Wer darf in Deutschland bleiben?
Generell darf jeder in Deutschland bleiben – zumindest bis die Gefahr als vorüber gilt – der in seiner Heimat um seine körperlische Unversehrtheit fürchten muss. Dazu muss allerdings erst der Asylantrag bearbeitet werden, was aktuell mehrere Monate dauern kann, da aktuell die entsprechenden Ämter komplett überfordert sind. Wenn der Asylantrag erst einmal bewilligt wurde, ist normal auch der Familiennachzug möglich, der sich jedoch nur auf direkte Verwandte und Ehepartner bezieht (es ist also nicht möglich noch Onkel und Tante und Cousins nachziehen zu lassen).

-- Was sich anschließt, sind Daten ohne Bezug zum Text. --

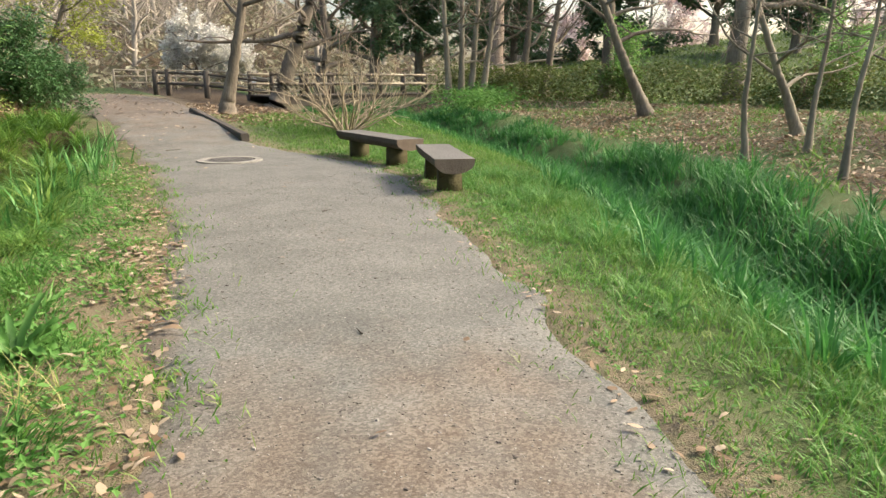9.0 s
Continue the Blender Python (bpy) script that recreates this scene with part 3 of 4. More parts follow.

Dieses Topic ist dazu da, damit ihr eure Gedanken zum Thema Flüchtlinge und auch zur aktuellen "Flüchtlingskriese" festhalten könnt. Es sei jedoch speziell hier noch einmal angemerkt, dass wir in diesem Topic (wie auch nirgendwo sonst im Thema) keine Diffamierungen irgendeiner Art oder hetzerische Beiträge dulden werden. Entsprechende Beiträge werden gelöscht werden. Bemüht euch also auch in diesem Topic um halbwegs vernünftige Umgangsformen!